** begin SUPPLIED MATERIAL **

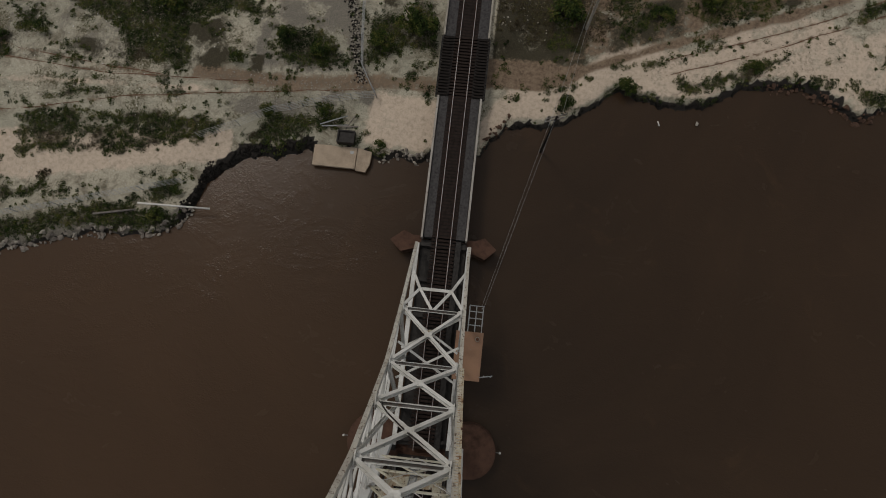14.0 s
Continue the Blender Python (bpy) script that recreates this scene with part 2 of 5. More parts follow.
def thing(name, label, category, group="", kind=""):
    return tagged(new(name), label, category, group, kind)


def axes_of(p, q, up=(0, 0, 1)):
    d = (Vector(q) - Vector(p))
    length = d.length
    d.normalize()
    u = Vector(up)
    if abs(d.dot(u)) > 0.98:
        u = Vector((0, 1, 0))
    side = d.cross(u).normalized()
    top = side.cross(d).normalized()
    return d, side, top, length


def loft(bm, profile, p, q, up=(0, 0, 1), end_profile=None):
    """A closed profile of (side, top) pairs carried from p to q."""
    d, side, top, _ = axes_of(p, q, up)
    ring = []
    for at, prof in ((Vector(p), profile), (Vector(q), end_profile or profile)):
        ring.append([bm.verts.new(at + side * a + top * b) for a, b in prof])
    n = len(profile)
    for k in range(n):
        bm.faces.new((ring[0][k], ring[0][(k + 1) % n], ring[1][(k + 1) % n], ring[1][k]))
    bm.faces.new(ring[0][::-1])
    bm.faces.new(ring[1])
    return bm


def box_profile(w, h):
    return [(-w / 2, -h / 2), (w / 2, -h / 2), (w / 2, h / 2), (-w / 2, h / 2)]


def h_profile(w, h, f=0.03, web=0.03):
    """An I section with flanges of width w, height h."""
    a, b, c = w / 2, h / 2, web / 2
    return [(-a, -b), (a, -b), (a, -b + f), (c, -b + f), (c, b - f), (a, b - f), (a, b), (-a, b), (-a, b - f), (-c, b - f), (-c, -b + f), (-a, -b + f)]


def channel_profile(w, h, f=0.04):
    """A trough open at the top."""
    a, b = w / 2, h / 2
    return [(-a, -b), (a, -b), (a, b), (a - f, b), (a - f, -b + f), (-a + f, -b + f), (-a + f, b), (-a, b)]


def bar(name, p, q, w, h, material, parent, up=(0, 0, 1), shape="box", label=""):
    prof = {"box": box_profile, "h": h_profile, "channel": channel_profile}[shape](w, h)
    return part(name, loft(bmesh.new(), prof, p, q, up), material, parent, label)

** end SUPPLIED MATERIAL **
** begin SUPPLIED MATERIAL **

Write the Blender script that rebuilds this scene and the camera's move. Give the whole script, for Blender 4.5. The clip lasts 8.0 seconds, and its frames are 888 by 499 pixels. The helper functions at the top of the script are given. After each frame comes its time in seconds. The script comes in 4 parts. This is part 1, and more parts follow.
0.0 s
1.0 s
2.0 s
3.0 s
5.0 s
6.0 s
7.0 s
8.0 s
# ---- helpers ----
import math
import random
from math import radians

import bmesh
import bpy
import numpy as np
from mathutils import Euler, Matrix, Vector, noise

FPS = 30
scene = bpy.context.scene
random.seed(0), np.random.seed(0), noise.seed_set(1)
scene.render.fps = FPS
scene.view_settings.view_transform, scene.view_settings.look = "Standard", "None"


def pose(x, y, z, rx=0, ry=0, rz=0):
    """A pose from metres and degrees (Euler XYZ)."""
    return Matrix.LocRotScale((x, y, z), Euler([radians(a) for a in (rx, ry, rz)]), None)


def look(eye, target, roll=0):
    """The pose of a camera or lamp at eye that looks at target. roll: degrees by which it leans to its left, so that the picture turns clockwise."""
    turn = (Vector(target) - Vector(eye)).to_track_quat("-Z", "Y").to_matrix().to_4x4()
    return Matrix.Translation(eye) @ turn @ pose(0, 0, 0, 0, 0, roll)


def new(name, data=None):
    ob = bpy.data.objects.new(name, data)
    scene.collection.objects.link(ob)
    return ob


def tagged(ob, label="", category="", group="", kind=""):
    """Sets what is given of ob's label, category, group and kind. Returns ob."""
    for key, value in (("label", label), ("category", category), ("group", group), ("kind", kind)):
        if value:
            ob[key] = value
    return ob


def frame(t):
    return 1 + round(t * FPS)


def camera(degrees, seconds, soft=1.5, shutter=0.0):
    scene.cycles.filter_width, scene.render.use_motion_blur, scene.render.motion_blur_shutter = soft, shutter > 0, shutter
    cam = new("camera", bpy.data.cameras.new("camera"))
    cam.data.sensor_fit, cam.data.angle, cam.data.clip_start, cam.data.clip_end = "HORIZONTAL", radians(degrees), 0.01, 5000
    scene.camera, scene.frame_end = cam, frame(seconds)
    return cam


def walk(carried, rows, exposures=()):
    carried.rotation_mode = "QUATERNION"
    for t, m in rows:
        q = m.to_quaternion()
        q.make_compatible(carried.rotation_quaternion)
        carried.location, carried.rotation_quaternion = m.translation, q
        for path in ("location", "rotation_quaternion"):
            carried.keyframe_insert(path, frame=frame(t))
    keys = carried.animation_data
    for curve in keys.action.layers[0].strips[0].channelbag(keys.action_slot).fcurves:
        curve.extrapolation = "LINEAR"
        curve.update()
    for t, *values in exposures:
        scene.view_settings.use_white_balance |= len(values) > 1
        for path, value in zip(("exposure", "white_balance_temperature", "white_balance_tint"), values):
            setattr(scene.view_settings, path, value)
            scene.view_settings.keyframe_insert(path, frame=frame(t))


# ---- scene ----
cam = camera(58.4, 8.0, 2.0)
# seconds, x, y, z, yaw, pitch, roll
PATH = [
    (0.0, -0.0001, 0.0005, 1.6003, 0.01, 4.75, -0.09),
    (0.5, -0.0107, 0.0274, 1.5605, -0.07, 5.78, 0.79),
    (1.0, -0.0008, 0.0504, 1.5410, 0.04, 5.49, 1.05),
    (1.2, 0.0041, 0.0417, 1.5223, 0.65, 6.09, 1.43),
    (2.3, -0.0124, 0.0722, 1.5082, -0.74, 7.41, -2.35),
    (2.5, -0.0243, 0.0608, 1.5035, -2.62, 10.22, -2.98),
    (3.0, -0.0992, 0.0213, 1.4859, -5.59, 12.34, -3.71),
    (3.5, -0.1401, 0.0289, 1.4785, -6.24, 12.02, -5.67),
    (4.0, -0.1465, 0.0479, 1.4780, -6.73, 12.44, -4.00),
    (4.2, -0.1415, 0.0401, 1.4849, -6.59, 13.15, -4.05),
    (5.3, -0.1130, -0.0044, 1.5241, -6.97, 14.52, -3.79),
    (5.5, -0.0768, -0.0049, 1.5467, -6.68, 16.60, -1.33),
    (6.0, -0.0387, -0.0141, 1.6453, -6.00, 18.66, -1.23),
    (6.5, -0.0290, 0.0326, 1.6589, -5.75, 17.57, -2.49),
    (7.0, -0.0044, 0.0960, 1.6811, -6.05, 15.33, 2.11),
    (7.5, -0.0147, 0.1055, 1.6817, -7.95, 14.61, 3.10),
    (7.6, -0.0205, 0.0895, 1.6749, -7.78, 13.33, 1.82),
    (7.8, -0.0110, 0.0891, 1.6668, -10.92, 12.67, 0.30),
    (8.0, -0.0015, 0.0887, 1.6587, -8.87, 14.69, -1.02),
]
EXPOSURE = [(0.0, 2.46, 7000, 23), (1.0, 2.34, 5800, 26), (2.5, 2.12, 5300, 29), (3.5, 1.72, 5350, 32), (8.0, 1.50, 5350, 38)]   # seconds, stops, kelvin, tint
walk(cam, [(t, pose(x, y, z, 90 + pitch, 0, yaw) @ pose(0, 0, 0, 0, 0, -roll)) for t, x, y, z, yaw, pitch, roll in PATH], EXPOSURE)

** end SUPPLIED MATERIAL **
** begin SUPPLIED MATERIAL **

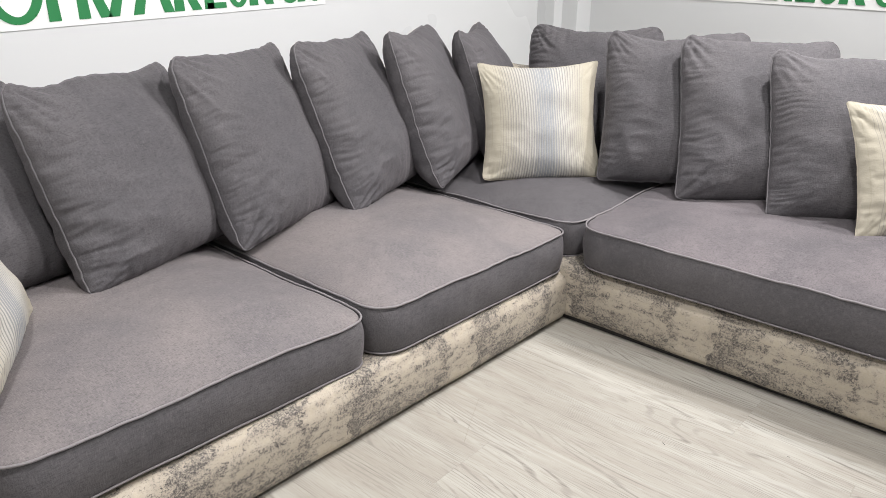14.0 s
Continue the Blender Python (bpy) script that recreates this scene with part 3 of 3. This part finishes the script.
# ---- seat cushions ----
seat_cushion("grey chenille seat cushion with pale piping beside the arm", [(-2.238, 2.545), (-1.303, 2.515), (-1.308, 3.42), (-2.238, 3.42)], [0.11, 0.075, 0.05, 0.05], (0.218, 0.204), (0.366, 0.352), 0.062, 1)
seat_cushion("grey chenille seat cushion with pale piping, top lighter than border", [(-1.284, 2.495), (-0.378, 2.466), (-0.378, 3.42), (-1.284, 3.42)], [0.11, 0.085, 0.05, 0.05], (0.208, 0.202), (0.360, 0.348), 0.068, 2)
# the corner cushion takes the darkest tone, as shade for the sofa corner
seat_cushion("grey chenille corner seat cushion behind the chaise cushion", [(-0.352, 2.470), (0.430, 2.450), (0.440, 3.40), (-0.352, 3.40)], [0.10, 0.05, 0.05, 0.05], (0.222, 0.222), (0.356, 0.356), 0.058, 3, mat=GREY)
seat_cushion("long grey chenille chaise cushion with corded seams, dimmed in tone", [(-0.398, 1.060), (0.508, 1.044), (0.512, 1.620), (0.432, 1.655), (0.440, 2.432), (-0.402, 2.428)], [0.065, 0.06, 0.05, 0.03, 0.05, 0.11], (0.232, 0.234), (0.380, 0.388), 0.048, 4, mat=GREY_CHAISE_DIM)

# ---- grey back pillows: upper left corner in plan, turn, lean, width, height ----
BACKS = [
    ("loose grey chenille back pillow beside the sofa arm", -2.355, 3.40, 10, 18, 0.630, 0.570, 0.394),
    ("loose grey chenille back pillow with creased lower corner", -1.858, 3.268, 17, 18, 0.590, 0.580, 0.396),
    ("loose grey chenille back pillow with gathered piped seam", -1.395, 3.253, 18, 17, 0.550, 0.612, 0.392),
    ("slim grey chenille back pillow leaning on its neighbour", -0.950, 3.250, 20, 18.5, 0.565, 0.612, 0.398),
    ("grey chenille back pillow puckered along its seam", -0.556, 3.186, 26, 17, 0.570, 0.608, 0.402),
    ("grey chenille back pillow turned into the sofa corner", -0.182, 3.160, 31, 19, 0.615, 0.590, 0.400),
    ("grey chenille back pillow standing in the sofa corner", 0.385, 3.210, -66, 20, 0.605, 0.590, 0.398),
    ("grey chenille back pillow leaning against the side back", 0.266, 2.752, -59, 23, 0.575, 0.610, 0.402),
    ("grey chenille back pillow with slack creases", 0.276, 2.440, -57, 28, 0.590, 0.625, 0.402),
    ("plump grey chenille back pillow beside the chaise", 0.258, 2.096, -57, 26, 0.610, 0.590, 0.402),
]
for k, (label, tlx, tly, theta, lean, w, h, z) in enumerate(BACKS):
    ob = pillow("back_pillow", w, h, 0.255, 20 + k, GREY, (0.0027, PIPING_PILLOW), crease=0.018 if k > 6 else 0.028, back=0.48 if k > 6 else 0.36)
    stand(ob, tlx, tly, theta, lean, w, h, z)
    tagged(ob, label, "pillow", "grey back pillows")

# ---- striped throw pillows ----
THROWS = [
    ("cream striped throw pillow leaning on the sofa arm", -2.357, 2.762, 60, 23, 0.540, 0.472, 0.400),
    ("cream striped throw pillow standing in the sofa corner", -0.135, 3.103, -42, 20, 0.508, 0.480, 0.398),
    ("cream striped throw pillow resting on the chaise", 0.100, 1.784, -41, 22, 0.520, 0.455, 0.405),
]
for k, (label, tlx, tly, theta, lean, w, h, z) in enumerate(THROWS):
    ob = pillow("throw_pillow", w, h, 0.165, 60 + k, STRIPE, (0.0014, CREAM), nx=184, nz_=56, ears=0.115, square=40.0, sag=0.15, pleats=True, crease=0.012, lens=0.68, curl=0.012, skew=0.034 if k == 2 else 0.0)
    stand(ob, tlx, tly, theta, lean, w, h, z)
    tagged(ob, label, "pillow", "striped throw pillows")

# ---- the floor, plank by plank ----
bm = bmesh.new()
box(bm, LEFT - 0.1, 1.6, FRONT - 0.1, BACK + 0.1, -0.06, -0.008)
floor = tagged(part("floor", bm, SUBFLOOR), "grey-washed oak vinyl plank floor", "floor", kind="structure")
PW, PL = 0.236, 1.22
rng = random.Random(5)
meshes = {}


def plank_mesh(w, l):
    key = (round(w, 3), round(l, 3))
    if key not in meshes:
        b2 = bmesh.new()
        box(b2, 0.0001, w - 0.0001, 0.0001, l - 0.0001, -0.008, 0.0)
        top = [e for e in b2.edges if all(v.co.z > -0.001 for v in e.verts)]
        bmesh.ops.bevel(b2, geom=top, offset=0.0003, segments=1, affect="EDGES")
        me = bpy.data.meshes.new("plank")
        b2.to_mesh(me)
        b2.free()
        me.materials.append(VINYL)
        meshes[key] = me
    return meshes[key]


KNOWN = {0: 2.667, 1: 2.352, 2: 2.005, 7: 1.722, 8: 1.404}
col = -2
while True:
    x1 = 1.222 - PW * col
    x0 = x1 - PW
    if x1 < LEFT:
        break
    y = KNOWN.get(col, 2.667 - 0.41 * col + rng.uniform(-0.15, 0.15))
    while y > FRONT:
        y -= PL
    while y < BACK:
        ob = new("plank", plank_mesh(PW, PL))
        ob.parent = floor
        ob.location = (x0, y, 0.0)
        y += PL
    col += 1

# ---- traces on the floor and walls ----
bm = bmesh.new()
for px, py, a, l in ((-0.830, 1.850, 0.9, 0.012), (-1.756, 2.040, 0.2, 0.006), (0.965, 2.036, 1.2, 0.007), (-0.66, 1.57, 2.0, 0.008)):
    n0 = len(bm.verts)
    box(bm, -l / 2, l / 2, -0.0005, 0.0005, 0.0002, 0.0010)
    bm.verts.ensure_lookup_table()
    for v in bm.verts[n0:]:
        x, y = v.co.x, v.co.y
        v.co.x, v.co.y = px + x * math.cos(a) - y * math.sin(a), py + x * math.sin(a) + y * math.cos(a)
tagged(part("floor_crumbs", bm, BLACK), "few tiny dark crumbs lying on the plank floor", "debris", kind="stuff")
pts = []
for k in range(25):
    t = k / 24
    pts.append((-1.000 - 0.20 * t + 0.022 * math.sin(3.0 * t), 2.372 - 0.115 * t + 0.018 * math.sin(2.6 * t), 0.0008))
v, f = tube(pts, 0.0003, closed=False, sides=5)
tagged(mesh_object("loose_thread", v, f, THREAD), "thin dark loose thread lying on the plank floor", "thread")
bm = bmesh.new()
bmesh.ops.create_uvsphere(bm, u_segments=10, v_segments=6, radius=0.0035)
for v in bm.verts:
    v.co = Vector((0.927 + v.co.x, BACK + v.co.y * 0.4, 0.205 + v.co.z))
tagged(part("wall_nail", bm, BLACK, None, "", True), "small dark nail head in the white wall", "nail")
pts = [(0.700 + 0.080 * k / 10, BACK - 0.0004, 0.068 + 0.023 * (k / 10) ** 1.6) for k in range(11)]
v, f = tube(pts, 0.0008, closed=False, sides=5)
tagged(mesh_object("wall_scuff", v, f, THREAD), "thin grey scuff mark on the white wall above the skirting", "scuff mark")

** end SUPPLIED MATERIAL **

Using the entries above, return exactly the lines from the line with "5. More parts follow." to the line with "return tagged(new(name), label, category, group, kind)", counting both of those lines.

Continue the Blender Python (bpy) script that recreates this scene with part 2 of 5. More parts follow.
def thing(name, label, category, group="", kind=""):
    return tagged(new(name), label, category, group, kind)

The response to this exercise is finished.